Donut County review (Ben Esposito, 2018, PC, Consoles, Switch, Mobile, Apple TV)

Donut County is a casual, cosy, narrative puzzle game set in an ultra-capitalist, even fascist, raccoon hellscape. You control an ever-expanding hole in the ground, swallowing objects in deeply earthy, American scenes in-between cutscenes set underground with a squabbling cast of critters, and just the one human.

The writing is fun, ironic, and maybe even post-ironic; I wouldn’t be able to read you the dictionary definition, but I know it when I see it - character dialogue being written (there’s no voice acting, just Animal Crossing-tier chirps) with ‘LOL’ in it, for example, and even more nebulous traces of this idea in the voice of BK, who is possibly now and forever the greatest Raccoon dickhead in a video game. There’s a thesis to be written about why and how it is that raccoons in video games tend to be cast as horrible creatures through an anti-capitalist lens; that’s not what this is, but do write in if you have any thoughts you would like to file in, essentially, the bin.

Donut County is about trash, oddly enough; and waste, and minimalism.
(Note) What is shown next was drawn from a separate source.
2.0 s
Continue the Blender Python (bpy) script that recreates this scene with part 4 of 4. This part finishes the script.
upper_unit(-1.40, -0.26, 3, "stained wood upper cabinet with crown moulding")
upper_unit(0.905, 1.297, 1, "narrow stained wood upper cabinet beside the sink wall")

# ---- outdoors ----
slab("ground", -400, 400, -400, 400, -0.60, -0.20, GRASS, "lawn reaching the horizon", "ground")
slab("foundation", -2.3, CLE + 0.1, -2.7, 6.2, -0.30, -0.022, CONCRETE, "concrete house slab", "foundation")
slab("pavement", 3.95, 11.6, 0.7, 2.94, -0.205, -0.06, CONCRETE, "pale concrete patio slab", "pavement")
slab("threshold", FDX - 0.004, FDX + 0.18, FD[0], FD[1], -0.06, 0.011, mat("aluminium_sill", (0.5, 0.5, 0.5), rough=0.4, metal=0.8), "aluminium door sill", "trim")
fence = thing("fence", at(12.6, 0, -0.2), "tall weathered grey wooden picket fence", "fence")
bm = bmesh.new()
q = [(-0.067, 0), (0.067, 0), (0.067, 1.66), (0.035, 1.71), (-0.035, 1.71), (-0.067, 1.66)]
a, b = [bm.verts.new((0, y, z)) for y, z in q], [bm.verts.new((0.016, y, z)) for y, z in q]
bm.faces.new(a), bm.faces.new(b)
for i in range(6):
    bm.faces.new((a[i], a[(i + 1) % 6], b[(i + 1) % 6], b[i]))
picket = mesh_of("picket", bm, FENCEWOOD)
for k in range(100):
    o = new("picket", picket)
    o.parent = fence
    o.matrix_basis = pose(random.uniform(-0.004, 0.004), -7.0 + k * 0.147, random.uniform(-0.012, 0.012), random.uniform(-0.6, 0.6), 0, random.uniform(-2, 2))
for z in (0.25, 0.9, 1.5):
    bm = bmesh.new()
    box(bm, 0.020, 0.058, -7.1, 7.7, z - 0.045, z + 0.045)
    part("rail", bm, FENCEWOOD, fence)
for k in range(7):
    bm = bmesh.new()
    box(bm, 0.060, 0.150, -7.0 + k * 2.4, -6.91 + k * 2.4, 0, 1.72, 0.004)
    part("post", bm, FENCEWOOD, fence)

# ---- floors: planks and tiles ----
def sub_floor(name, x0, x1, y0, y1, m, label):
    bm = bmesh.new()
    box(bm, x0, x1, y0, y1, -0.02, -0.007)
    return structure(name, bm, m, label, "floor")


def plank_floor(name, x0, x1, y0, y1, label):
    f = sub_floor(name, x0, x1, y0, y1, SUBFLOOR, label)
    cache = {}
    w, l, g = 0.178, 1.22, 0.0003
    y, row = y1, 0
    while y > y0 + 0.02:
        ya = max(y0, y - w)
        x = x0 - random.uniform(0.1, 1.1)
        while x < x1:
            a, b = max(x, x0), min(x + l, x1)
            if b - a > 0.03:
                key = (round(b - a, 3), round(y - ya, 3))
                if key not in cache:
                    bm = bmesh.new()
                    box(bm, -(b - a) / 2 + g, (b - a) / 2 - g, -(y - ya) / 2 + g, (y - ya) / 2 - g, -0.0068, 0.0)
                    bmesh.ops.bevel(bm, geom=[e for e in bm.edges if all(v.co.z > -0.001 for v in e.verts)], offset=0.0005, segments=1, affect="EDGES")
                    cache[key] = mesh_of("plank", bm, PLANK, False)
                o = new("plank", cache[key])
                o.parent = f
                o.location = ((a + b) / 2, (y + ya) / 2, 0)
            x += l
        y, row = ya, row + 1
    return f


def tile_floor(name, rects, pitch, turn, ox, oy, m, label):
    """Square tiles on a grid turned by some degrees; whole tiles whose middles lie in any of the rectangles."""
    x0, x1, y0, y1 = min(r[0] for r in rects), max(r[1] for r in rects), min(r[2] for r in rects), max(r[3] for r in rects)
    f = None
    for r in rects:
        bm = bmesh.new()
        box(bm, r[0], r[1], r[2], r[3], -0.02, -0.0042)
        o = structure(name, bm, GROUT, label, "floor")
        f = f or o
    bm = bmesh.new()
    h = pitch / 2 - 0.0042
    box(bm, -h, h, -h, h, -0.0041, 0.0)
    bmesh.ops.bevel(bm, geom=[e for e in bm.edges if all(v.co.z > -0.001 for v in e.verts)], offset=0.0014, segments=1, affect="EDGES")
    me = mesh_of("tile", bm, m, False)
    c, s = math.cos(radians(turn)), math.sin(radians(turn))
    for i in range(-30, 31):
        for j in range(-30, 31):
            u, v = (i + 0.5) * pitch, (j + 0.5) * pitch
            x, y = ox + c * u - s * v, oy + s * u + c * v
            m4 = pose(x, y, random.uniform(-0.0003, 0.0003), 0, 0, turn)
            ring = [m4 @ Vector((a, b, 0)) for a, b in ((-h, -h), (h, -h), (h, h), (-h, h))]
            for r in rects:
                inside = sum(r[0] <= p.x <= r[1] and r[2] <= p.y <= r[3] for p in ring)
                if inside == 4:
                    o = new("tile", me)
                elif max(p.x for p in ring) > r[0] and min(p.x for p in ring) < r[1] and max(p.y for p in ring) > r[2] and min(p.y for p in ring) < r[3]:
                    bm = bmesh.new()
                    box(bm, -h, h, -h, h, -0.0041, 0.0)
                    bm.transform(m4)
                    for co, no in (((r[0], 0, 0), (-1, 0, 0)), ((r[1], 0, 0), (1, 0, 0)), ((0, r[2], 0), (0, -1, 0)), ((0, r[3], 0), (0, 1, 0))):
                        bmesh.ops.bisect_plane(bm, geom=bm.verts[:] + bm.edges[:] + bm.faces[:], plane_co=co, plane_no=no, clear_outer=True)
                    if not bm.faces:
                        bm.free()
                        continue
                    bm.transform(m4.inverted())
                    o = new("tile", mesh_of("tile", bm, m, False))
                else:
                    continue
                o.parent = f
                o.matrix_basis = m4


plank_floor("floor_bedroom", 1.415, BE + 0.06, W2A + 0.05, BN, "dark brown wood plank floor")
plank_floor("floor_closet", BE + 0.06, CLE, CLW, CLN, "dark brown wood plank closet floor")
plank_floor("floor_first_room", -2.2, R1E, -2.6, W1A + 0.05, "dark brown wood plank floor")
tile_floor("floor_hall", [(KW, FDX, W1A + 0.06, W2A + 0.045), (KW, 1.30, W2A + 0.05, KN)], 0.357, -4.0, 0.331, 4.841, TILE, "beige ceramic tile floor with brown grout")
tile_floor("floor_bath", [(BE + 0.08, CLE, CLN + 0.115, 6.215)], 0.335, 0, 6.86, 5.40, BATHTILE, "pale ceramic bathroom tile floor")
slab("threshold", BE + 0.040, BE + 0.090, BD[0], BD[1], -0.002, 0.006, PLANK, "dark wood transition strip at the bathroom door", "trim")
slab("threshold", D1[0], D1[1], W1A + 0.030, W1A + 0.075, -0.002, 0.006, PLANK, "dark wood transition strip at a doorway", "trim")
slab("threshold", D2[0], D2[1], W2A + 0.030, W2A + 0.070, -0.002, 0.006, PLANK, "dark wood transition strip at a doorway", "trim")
I enjoy these themes, and the conflict between the Raccoon set arguing that they need trash to live, so why not suck up an entire county, and its residents being very mad about their existences and livelihoods being taken from them. These people haven’t opted into a life of trash; they’ve had it thrust upon them.
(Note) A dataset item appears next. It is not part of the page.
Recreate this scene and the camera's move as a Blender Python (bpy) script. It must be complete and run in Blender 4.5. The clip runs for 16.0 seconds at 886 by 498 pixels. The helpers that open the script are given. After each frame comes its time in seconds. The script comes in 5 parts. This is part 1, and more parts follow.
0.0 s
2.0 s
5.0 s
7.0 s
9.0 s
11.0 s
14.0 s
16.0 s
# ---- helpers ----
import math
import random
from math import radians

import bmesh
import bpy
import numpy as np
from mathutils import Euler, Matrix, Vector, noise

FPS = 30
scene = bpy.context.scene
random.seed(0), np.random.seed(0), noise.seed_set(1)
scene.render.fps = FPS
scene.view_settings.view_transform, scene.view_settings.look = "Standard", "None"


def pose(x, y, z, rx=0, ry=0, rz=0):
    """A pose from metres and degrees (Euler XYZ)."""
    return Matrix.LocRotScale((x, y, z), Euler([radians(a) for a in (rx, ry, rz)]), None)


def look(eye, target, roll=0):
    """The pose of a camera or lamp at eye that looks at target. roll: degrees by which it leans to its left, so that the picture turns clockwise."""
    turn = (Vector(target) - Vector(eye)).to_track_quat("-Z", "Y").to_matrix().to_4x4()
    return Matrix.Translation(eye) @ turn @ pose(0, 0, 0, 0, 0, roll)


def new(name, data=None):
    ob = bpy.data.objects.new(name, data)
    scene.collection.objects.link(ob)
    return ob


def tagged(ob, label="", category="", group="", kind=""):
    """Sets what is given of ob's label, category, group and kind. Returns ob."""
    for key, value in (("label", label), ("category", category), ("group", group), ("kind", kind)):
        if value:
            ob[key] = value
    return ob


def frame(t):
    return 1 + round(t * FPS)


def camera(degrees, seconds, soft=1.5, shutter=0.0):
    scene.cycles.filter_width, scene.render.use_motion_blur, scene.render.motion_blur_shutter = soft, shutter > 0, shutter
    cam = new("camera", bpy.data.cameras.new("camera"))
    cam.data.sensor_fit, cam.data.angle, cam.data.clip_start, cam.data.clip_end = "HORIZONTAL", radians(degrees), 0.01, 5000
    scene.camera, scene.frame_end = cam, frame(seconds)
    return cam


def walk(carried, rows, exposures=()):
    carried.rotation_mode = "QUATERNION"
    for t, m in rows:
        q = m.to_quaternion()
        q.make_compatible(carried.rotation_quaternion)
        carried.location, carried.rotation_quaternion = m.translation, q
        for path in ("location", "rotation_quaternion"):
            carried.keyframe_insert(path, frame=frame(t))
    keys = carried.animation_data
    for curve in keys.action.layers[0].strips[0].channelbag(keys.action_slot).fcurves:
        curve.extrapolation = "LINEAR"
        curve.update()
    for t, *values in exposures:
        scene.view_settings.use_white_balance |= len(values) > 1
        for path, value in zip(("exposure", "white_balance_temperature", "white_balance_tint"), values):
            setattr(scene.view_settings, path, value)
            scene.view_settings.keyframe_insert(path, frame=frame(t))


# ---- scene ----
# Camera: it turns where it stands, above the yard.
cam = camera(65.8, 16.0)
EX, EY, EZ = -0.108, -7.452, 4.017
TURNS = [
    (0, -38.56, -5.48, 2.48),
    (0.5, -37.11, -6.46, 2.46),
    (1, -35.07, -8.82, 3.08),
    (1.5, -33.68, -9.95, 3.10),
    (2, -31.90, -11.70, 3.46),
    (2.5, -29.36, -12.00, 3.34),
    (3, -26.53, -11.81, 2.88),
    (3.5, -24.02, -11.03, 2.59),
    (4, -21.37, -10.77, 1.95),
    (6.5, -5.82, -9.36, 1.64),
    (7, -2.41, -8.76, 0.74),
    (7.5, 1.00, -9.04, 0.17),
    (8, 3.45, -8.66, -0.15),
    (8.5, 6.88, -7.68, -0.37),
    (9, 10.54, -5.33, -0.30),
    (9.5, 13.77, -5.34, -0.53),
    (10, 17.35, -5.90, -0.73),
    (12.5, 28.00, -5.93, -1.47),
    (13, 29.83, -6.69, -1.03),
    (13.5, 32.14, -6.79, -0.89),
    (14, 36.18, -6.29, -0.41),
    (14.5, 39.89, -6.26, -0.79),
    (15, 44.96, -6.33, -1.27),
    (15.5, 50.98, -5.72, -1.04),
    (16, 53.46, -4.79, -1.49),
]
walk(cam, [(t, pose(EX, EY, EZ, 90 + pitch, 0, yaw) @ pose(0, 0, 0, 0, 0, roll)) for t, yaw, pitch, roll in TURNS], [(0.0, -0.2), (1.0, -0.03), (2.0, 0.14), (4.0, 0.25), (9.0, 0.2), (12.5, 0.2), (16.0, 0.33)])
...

This is a cute game, and the hole in the ground mechanic is surreal, but the world it takes place in is steeped in realism, and the unsettling reality that end-stage capitalism has no easy antidote. At the end of the game, when events come to a close, the human character, Mira, comments that ‘things won’t seem normal for a while’, and that’s… a lot! A ragtag group has [redacted], and yet there’s still an uneasiness about what they’re even going back to. You get a little cutesy credit vignette of the world they’re [redacting], but that’s really it.

Beneath the name ‘Donut County’, the art-style, the anthropomorphic animals, the physics… whatever; this is a game that goes hard. I think that your tired, disillusioned and traumatised will recognise a lot in this and feel a lot of things about that, with the surface-level cute tone being the guiderope to get them to the end.

I quite like, in retrospect, that Donut County still manages, in its short duration, to raise these issues in a satisfying way; it’s laugh out loud funny, to the point where I’m not going to play Donut County again for a fair while because I want all of the lines to land in the same way. It’s not designed for repeated play, other than achievements; which is fine! It gets in and out having accomplished what it set out to do, and I respect that. More games should be like Donut County.

The game is very simple; the left stick and the A button will get you through the bulk of it. It’s not especially difficult; I found a couple of the puzzle solutions a little bit esoteric and I wasn’t exactly sure how I triggered them, but it’s linear enough, apart from one more ambitious section near the end, that you could probably train a computer to beat it, like they do for chess. Gently press your head against the wall enough and you will beat Donut County. That’s not a criticism, but an accessibility note! I had a great time, beating the whole thing in a single three hour sitting, though spending chunks putting the controller down to gush about it.

For a short, down to Earth (har har) narrative controlled from an unusual perspective, that benefits from the player having empathy, compassion and some form of depression, I can’t fault Donut County. It’s a short, eerily cosy story game with a fun central mechanic, and that’s all it needs to be.